It's those interactions with the residents of the province that help shape her political ideas, she says.
"People energize me and that's how I keep going," Horwath said in an interview with The Canadian Press.
"I've seen so many people who have overcome amazing challenges and struggles, and it's their ability to meet their challenges and be able to succeed that gives me inspiration."
Horwath — who triggered the June 12 election when she refused to support the Liberal government's budget at the beginning of May — knows she's come under great scrutiny over the course of the campaign.
But the 51-year-old, nicknamed the "Steeltown Scrapper" after her native Hamilton, also feels she's made it clear that there's more to her than the sunny persona many Ontarians associate with the leader of the third party.
"You have to keep a positive attitude, but at the same time when things are requiring strength and toughness, you have to be able to have that as well," she said. "I think I've clearly been able to demonstrate that I have both."
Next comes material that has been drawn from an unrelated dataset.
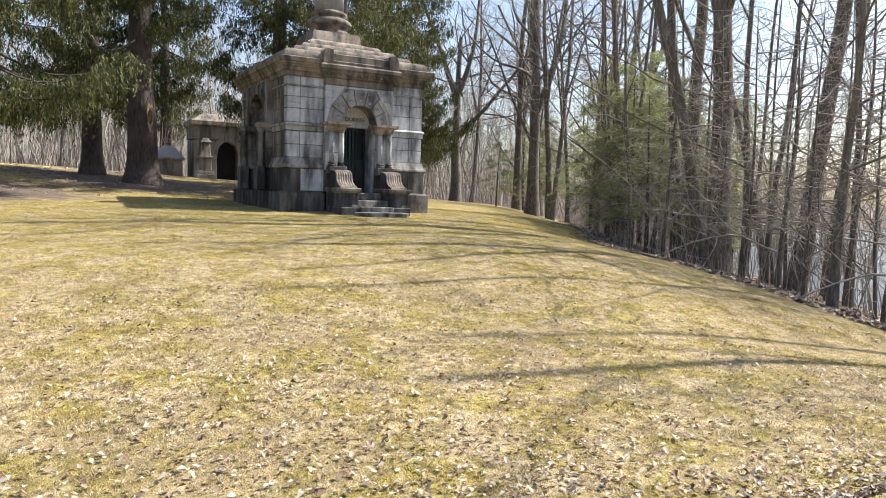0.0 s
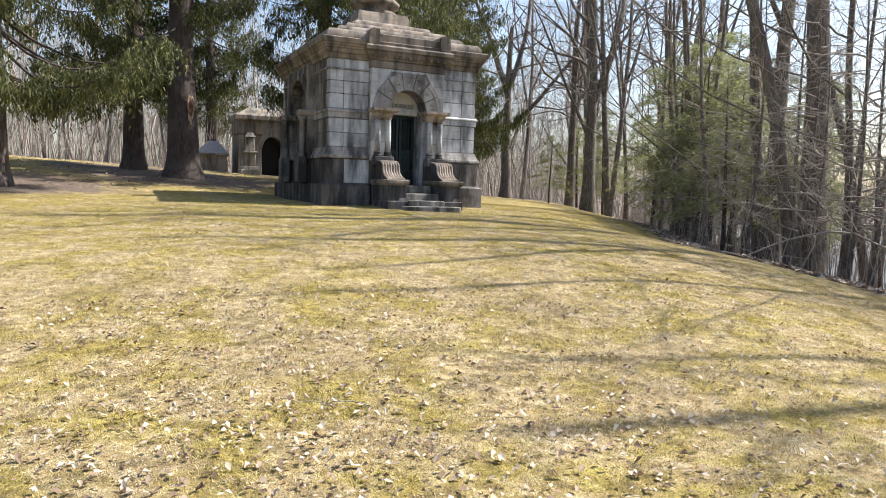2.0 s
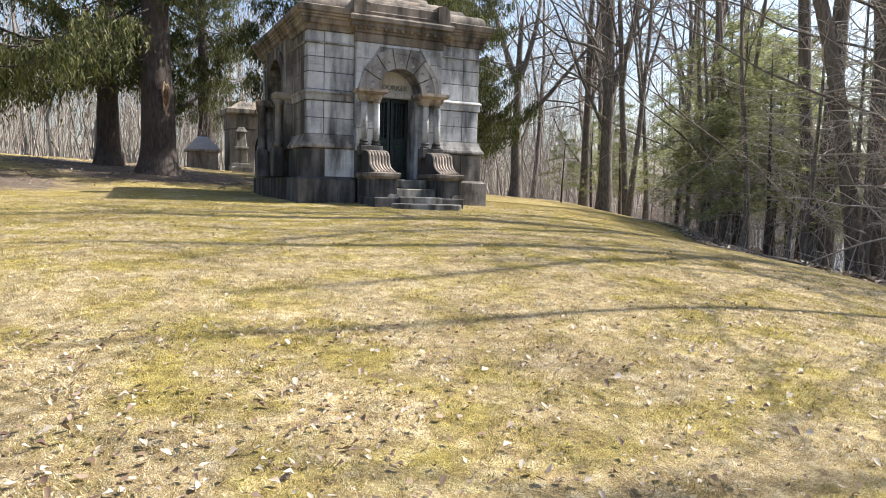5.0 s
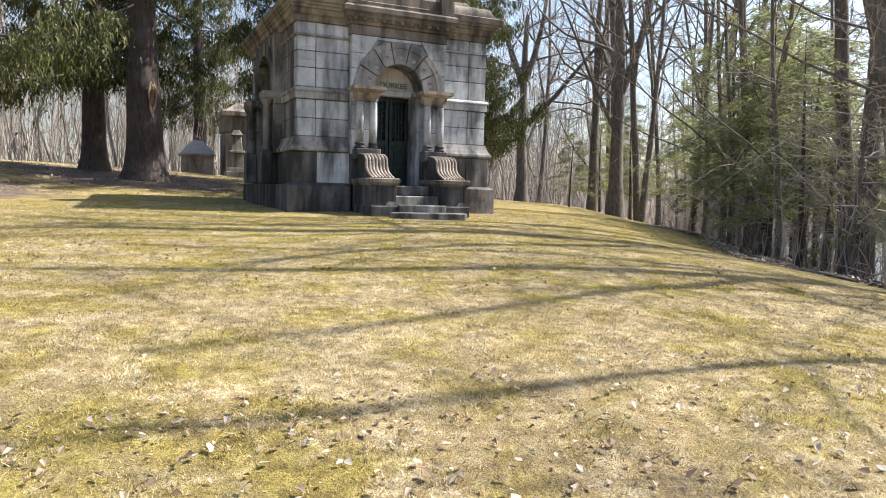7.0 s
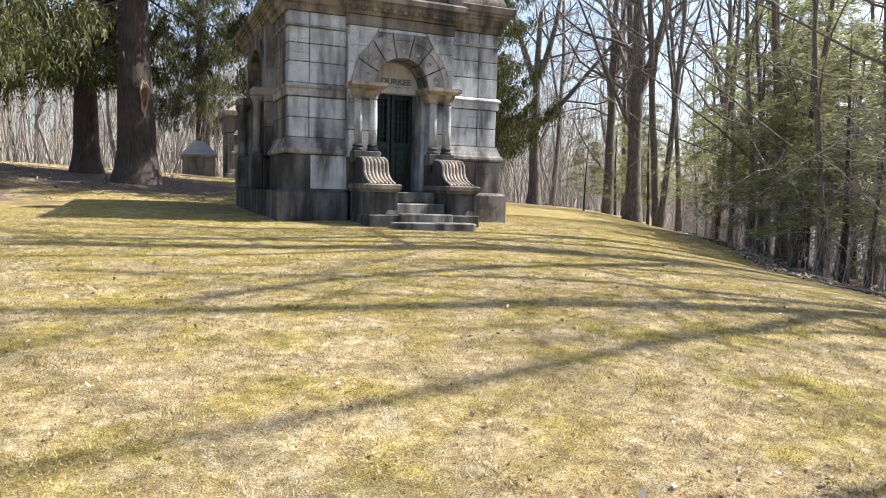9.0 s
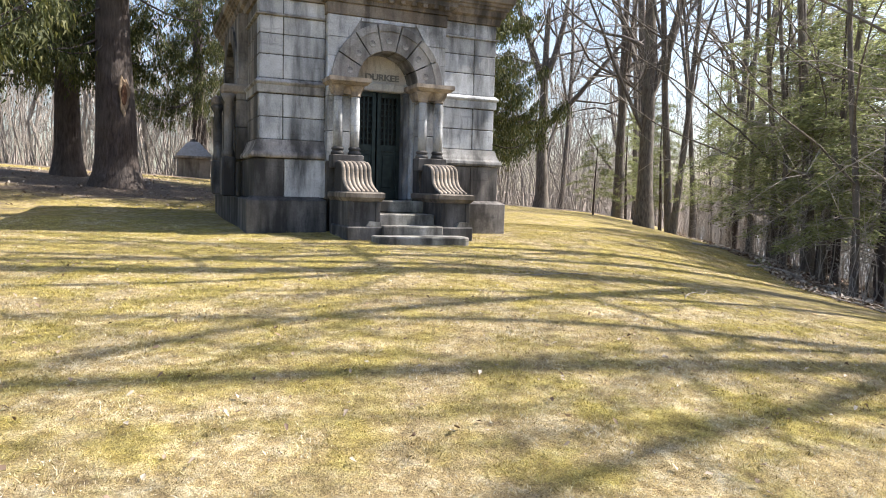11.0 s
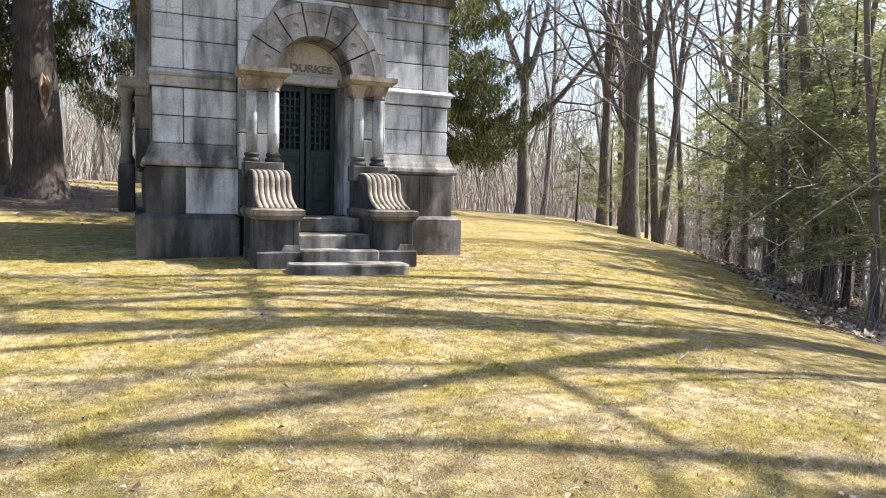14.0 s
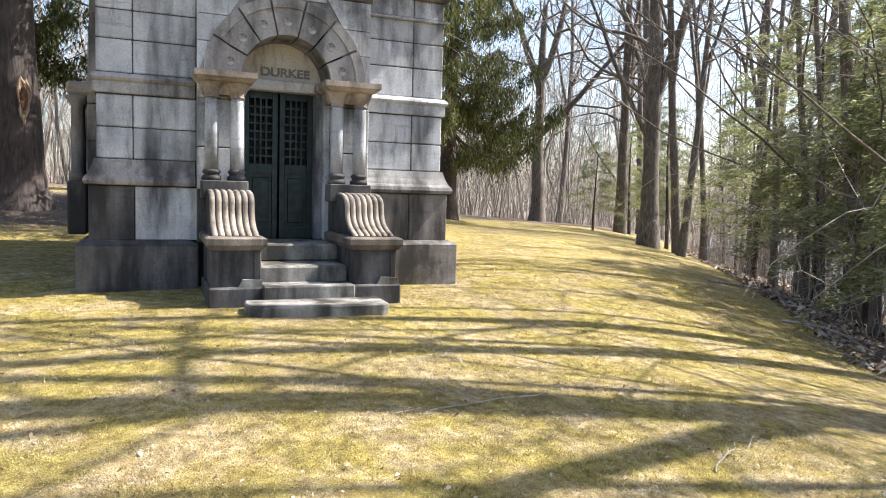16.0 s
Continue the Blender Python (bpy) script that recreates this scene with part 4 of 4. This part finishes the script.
# hemlocks in the wood edge
hem = [hemlock(21, 7.6, 0.10, 1.7, 2.9), hemlock(22, 6.4, 0.085, 1.3, 2.6), hemlock(23, 9.2, 0.13, 2.2, 3.1)]
for h_, x, y, a in zip(hem, (19.6, 18.4, 22.9), (21.6, 19.6, 24.4), (0, 40, 80)):
    stand(h_, x, y, a)
for k, x, y, a, c in ((0, 21.2, 23.2, 50, 1.0), (1, 20.4, 20.6, 200, 1.05), (2, 22.4, 25.6, 120, 0.95), (0, 24.2, 27.2, 10, 1.0), (1, 20.6, 22.6, 160, 0.9), (2, 25.4, 30.2, 300, 0.95),
                      (0, 22.6, 21.8, 30, 1.05), (2, 25.2, 25.2, 100, 1.1), (1, 26.0, 28.0, 240, 1.1), (0, 28.2, 33.6, 60, 1.0), (2, 30.0, 40.5, 100, 0.8), (0, 31.2, 43.0, 10, 0.8), (1, 29.0, 45.0, 240, 0.8), (2, 33.4, 48.0, 60, 0.8),
                      (1, 19.8, 17.2, 330, 1.0), (0, 23.8, 23.0, 290, 1.1), (1, 21.8, 18.4, 100, 1.1)):
    again(hem[k], x, y, a, c)


# far woods and brush
def stems(name, seed, spots, heights, radius, twigs, label):
    rng = np.random.default_rng(seed)
    paths = []
    for (x, y), h, r in zip(spots, heights, radius):
        z = gz(x, y) - 0.2
        n = 5
        t = np.linspace(0, 1, n)
        pts = np.stack([x + np.cumsum(rng.normal(0, 0.2 * h / 4, n)), y + np.cumsum(rng.normal(0, 0.17 * h / 4, n)), z + t * h], 1)
        paths.append((pts, r * (1.05 - 0.8 * t), 4))
        for k in range(twigs):
            f = 0.15 + 0.85 * rng.random()
            b = np.array([np.interp(f, t, pts[:, c]) for c in range(3)])
            az, L = rng.random() * 6.283, h * (0.12 + 0.2 * rng.random()) * (1.2 - 0.7 * f)
            d = np.array([math.cos(az), math.sin(az), 0.5 + 0.7 * rng.random()])
            m = b + d * L * 0.5 + rng.normal(0, 0.12 * L, 3)
            paths.append((np.array([b, m, b + d * L]), np.array([r * 0.32, r * 0.22, r * 0.08]), 3))
    V, F = tube_mesh(paths)
    return tagged(new(name, fast_mesh(name, V, F, TWIG, True)), label, "woods", kind="stuff")


rng = np.random.default_rng(5)
n = 1600
ang = rng.random(n)
fx = -60 + 130 * ang
fy = 58 + 50 * rng.random(n) ** 1.3 + 0.0 * fx
stems("far_woods", 31, list(zip(fx, fy)), 8 + 11 * rng.random(n), 0.03 + 0.09 * rng.random(n) ** 2.5, 16, "far leafless grey woods behind the lawn")
n = 420
fy = 2 + 70 * rng.random(n)
fx = edge_x(fy) + np.where(fy < 24, 7, 5) + 32 * rng.random(n) ** 1.2
stems("bank_woods", 32, list(zip(fx, fy)), 2.5 + 7 * rng.random(n), 0.025 + 0.06 * rng.random(n) ** 2.5, 16, "leafless woods on the falling bank")
n = 1300
fy = 5 + 52 * rng.random(n)
fx = edge_x(fy) + 11 * rng.random(n) ** 1.4
stems("underbrush", 33, list(zip(fx, fy)), 0.6 + 3.0 * rng.random(n) ** 1.5, 0.008 + 0.012 * rng.random(n), 7, "thin leafless brush along the wood edge")
n = 900
fx = -14 + 56 * rng.random(n)
fy = 52 + 7 * rng.random(n)
stems("far_underbrush", 34, list(zip(fx, fy)), 1.2 + 4.5 * rng.random(n), 0.012 + 0.015 * rng.random(n), 7, "thin leafless brush behind the lawn")


# ---- far monuments ----
def far_tomb(x, y):
    t = new("mausoleum")
    t.location = (x, y, gz(x, y))
    for e in (-1, 1):
        part("wall", box(e * 1.45 - 0.75, e * 1.45 + 0.75, 0, 2.6, -0.4, 2.0, bevel=0.03), FARSTONE, t)
    arch = [(0.7 * math.cos(math.pi * i / 12), 1.25 + 0.7 * math.sin(math.pi * i / 12)) for i in range(13)]
    part("arch", extrude_y([(0.71, 2.02), (0.71, 1.25)] + arch[1:-1] + [(-0.71, 1.25), (-0.71, 2.02)], 0.02, 0.6), FARSTONE, t)
    part("arch_ring", extrude_y([(p[0] * 1.45, 1.25 + (p[1] - 1.25) * 1.45) for p in arch] + arch[::-1], -0.08, 0.018), FARSTONE, t)
    part("dark_doorway", box(-0.69, 0.69, 0.7, 0.8, -0.3, 1.95), DARK, t)
    part("frieze", box(-2.25, 2.25, -0.05, 2.65, 2.03, 2.7, bevel=0.02), FARSTONE, t)
    part("cornice", box(-2.45, 2.45, -0.25, 2.8, 2.704, 3.0, bevel=0.06), FARSTONE, t)
    part("roof", box(-2.2, 2.2, 0, 2.6, 3.004, 3.35, taper=0.3), FARSTONE, t)
    return tagged(t, "distant grey stone mausoleum with a dark arched doorway", "mausoleum")


def far_hut(x, y):
    t = new("tomb_house")
    t.location = (x, y, gz(x, y))
    part("wall", box(-0.85, 0.85, 0, 1.7, -0.4, 1.05, bevel=0.02), FARSTONE, t)
    part("cornice", box(-1.0, 1.0, -0.15, 1.85, 1.054, 1.2, bevel=0.03), FARSTONE, t)
    part("roof", box(-0.97, 0.97, -0.12, 1.82, 1.204, 2.0, taper=0.7), SLATE, t)
    part("ridge_cap", box(-0.2, 0.2, 0.65, 1.05, 2.004, 2.15, taper=0.4), BASE, t)
    return tagged(t, "low pale stone tomb house with a steep slate roof", "tomb")


def far_monument(x, y):
    t = new("grave_monument")
    t.location = (x, y, gz(x, y))
    for nm, w, z0, z1, tp, mt in (("base", 0.62, -0.3, 0.28, 0.0, PALE), ("step", 0.48, 0.284, 0.5, 0.05, PALE), ("die", 0.36, 0.504, 1.3, 0.12, FARSTONE), ("band", 0.42, 1.304, 1.45, 0.0, FARSTONE), ("shaft", 0.30, 1.454, 2.3, 0.2, FARSTONE), ("cap", 0.34, 2.304, 2.6, 0.5, FARSTONE)):
        part(nm, box(-w, w, -w, w, z0, z1, bevel=0.03, taper=tp), mt, t)
    return tagged(t, "stepped grey stone grave monument on a pale base", "monument")


far_tomb(9.8, 50.0).scale = (1, 1, 1.33)
far_hut(6.1, 50.5)
far_monument(7.9, 47.8)


# ---- grass and leaves ----
def blade_material():
    m, nt, b = material("dead_grass_blades", 0.8)
    v = coords(nt)
    mid = noise_of(nt, v, 1.6, 6, 0.65)
    isl = mix(nt, 0.6, per_piece(nt, "island"), ramp(nt, noise_of(nt, v, 20.0, 4, 0.6), [(0.41, grey(0)), (0.59, grey(1))]))
    straw = ramp(nt, isl, [(0.0, (0.09, 0.06, 0.025)), (0.3, (0.48, 0.37, 0.15)), (0.65, (0.74, 0.64, 0.44)), (1.0, (0.90, 0.86, 0.73))])
    moss = ramp(nt, isl, [(0.0, (0.07, 0.055, 0.01)), (0.45, (0.47, 0.38, 0.065)), (1.0, (0.70, 0.60, 0.24))])
    c = mix(nt, moss_amount(nt, v, mid), straw, moss)
    broad = noise_of(nt, v, 0.45, 6, 0.7)
    c = mix(nt, ramp(nt, broad, [(0.47, grey(0)), (0.64, grey(0.6))]), c, (0.30, 0.215, 0.10))
    clump = noise_of(nt, v, 5.5, 5, 0.7)
    c = mix(nt, 0.7, c, ramp(nt, clump, [(0.34, grey(0.5)), (0.56, grey(1.0))]), "MULTIPLY")
    link(nt, c, b.inputs["Base Color"])
    t = nt.nodes.new("ShaderNodeBsdfTranslucent")
    link(nt, c, t.inputs[0])
    ms = nt.nodes.new("ShaderNodeMixShader")
    ms.inputs[0].default_value = 0.25
    link(nt, b.outputs[0], ms.inputs[1])
    link(nt, t.outputs[0], ms.inputs[2])
    link(nt, ms.outputs[0], nt.nodes["Material Output"].inputs[0])
    return m


def grass(n, x0, x1, y0, y1, seed, size):
    rng = np.random.default_rng(seed)
    tufts = n // 6
    tx, ty = x0 + (x1 - x0) * rng.random(tufts), y0 + (y1 - y0) * rng.random(tufts)
    x = np.repeat(tx, 6) + rng.normal(0, 0.03, tufts * 6)
    y = np.repeat(ty, 6) + rng.normal(0, 0.03, tufts * 6)
    under = (np.abs(x - MX) < HW + 0.2) & (y > MY - 0.1)
    keep = (x < edge_x(y) - 0.4) & ~under
    x, y = x[keep], y[keep]
    P = np.stack([x, y, ground_z(x, y) - 0.004], 1)
    D = rng.normal(0, 0.75, P.shape)
    D[:, 2] = np.abs(rng.normal(0.6, 0.4, len(P))) + 0.15
    D /= np.linalg.norm(D, axis=1, keepdims=True)
    size = size * (0.6 + 0.7 * (0.5 + 0.5 * np.sin(6.1 * x + 2.5 * np.sin(4.3 * y))) * (0.5 + 0.5 * np.sin(5.2 * y + 2.2 * np.sin(5.7 * x))))
    return blades(P, D, size * 1.15 * (0.5 + rng.random(len(P))), 0.004 + 0.0045 * rng.random(len(P)), rng)


a, b = grass(820000, -2.5, 11, 2.4, 18, 41, 0.026), grass(200000, -4, 17, 18, 26, 42, 0.034)
V = np.concatenate([a[0], b[0]])
lawn = new("grass", fast_mesh("grass", V, np.arange(len(V)).reshape(-1, 3), blade_material()))
tagged(lawn, "short matted straw-coloured dead grass with mossy patches", "grass", kind="stuff")


def leaf_litter(name, xy, seed, size, label):
    rng = np.random.default_rng(seed)
    x, y = xy
    n = len(x)
    c = np.stack([x, y, ground_z(x, y) + 0.012 + 0.02 * rng.random(n)], 1)
    az, tilt = rng.random(n) * 6.283, rng.normal(0, 0.35, n)
    s = size * (0.6 + 0.8 * rng.random(n))
    u = np.stack([np.cos(az), np.sin(az), tilt], 1) * s[:, None]
    w = np.stack([-np.sin(az), np.cos(az), rng.normal(0, 0.3, n)], 1) * s[:, None] * 0.62
    up = np.array([0, 0, 1.0]) * (s * rng.random(n) * 0.6)[:, None]
    jag = 0.35 * rng.random((n, 4))
    tip, tail = c + u + up * 0.9 * rng.random((n, 1)), c - u
    la, lb, ra, rb = c + u * (0.15 + jag[:, :1]) + w + up * 1.6, c - u * 0.45 + w * (0.4 + jag[:, 1:2]) + up * 0.5, c + u * (0.1 + jag[:, 2:3]) - w + up * 1.4, c - u * 0.5 - w * (0.4 + jag[:, 3:]) + up * 0.4
    V = np.stack([tip, la, lb, tail, rb, ra], 1).reshape(-1, 3)
    i = np.arange(n)[:, None] * 6
    F = np.concatenate([i + [0, 1, 2, 3], i + [0, 3, 4, 5]])
    return tagged(new(name, fast_mesh(name, V, F, LEAF)), label, "leaves", kind="stuff")


rng = np.random.default_rng(9)
n = 15000
lx, ly = -3 + 10 * rng.random(n), 2.6 + 7.5 * rng.random(n) ** 3.4
lx = np.where(rng.random(n) < 0.5, lx, 0.3 + rng.normal(0, 1.7, n))
leaf_litter("fallen_leaves", (lx, ly), 51, 0.021, "curled brown dead leaves scattered over the lawn")
n = 2600
leaf_litter("scattered_leaves", (-2 + 13 * rng.random(n), 6 + 14 * rng.random(n)), 54, 0.017, "small curled brown leaves lying in the grass")
n = 16000
ly = 5 + 45 * rng.random(n) ** 1.4
lx = edge_x(ly) - 0.9 + 7 * rng.random(n) ** 1.3
leaf_litter("woodland_leaves", (lx, ly), 52, 0.075, "pale brown leaf litter covering the wood floor")
n = 1800
ly, lx = 29 + 18 * rng.random(n), -9 + 18 * rng.random(n)
leaf_litter("spruce_litter", (lx, ly), 53, 0.04, "brown leaf litter under the spruces")


# ---- fallen branches ----
def fallen_branch(seed, x, y, turn, length, r, label):
    rng = np.random.default_rng(seed)
    ob = new("fallen_branch")
    z0 = gz(x, y)
    t = np.linspace(0, 1, 9)
    way = np.array([math.cos(radians(turn)), math.sin(radians(turn))])
    xy = np.array([x, y]) + t[:, None] * way * length + np.cumsum(rng.normal(0, 0.03 * length, (9, 2)), 0)
    z = ground_z(xy[:, 0], xy[:, 1]) + r * 0.9 + 0.07 * length * np.abs(np.sin(t * 5)) * rng.random()
    main = np.concatenate([xy, z[:, None]], 1)
    tube_part("stem", [(main, r * (1.1 - 0.8 * t), 6)], TWIG, ob)
    for k in range(6):
        i = int(rng.integers(2, 8))
        a = radians(turn) + rng.choice([-1, 1]) * (0.5 + 0.5 * rng.random())
        L = length * (0.12 + 0.2 * rng.random())
        e = main[i] + np.array([math.cos(a) * L, math.sin(a) * L, 0])
        e[2] = float(ground_z(e[0], e[1])) + 0.02 + 0.2 * L * rng.random()
        tube_part("twig", [(np.array([main[i], (main[i] + e) / 2 + [0, 0, 0.04 * L], e]), np.array([r * 0.45, r * 0.35, r * 0.15]), 4)], TWIG, ob)
    return tagged(ob, label, "branch")


fallen_branch(1, 9.3, 17.2, 195, 1.5, 0.008, "thin bare twig lying on the mossy lawn")
fallen_branch(2, 18.6, 25.4, -35, 3.4, 0.03, "fallen grey branch lying along the wood edge")
fallen_branch(3, 16.4, 21.5, -60, 2.6, 0.025, "fallen grey branch lying along the wood edge")
fallen_branch(4, 14.2, 14.8, 70, 2.8, 0.025, "fallen grey branch lying along the wood edge")
fallen_branch(5, 1.2, 6.6, 160, 0.5, 0.005, "small dry twig lying in the grass")
fallen_branch(6, 9.6, 15.6, 20, 0.9, 0.006, "small dry twig lying in the grass")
Horwath has explained that she refused to continue propping up the minority Liberals because they failed to deliver on their promises. She ramped up her rhetoric during the campaign, calling Premier Kathleen Wynne's Liberals "corrupt" and unfit to govern.
She also repeatedly attacked the Progressive Conservatives, calling Tory Leader Tim Hudak's pledge to slash 100,000 public sector jobs while simultaneously promising to create a million jobs over eight years a plan that's "crazy."
The biggest difference between herself and her opponents, Horwath explained, is that she hears what regular people have to say.
"I listen to Ontarians, I spend time connecting with them, getting a sense of what their needs are," she said. "I respect them and my ideas come from them and I would really be honoured to be able to implement those ideas and make life better."
Horwath is under pressure to increase the 21 seats the NDP held in the legislature at dissolution, but no longer being the rookie in what is now her second election as party leader has brought more balance to her campaign.
She still packs most of her days with events and "unwinds" by reading briefing notes at night, but Horwath notes that she relaxes by drinking chamomile tea and tries to squeeze in an exercise routine every other day.
She also stays grounded by keeping in close contact with her 21-year-old son Julian.
"Thank goodness for texting," said Horwath, who separated from Julian's father, her partner of 25 years, in 2010.
While her son hasn't played an active role in this campaign, he has dropped in from time to time, said Horwath, who lights up as she recalls Julian bringing the family dog — a Wheaten terrier named Waffles — to see her after she took part in the televised leader's debate.
"My son's pretty proud of me," she said with a smile. "You get your passion from your community, you get your passion from your family and I can certainly say that my son's been fantastic in his support."
There's no doubt that community has played a big part in shaping Horwath as a politician.
One of four children, she grew up in Stoney Creek, in the east end of Hamilton. Her father, who had immigrated from Slovakia before marrying her mother, worked at the Ford Plant in Oakville and often spoke about labour negotiations and strikes with his children.
Horwath worked as a waitress while earning a degree in labour studies at McMaster University before becoming a community organizer at a legal clinic who was active in the labour movement.
Those days spent helping workers with literacy and English as a second language laid the groundwork for her career as a politician — a line of work she never considered while growing up.
She first attempted to run for parliament in 1997 but placed second. She was, however, elected to Hamilton city council later that year and was re-elected twice in 2000 and 2003.
She then turned down a request from former NDP leader Howard Hampton to be a provincial candidate in 2003 because her father was dying of lung cancer.
Horwath went on to be elected provincially for the first time in a May 2004 byelection, taking the Hamilton-east riding from the governing Liberals just two months after her father died. She became NDP leader in 2009, beating three of her caucus colleagues to replace Hampton.
As her political career advanced, there were times when Horwath worried about losing her connections to her community.
"Sometimes it's frustrating because I don't get to spend as much time in my home riding...but I've had a lot of support from Hamiltonians," she said. "Now as leader, the difference is I used to go to the Italian parade in Hamilton, and now I have been able to go to one in Thunder Bay."
As the campaign enters its final days, it remains to be seen if Horwath's push to make her party more mainstream and business friendly — a move that has angered some party stalwarts — will pay off.
"June 12 is a whole new ball game," she said. "I think people will make a choice. They don't have to choose between the bad ethics of the Liberals and the bad math of Mr. Hudak. They can actually choose a party that has proven that we listen to what Ontarians have to say."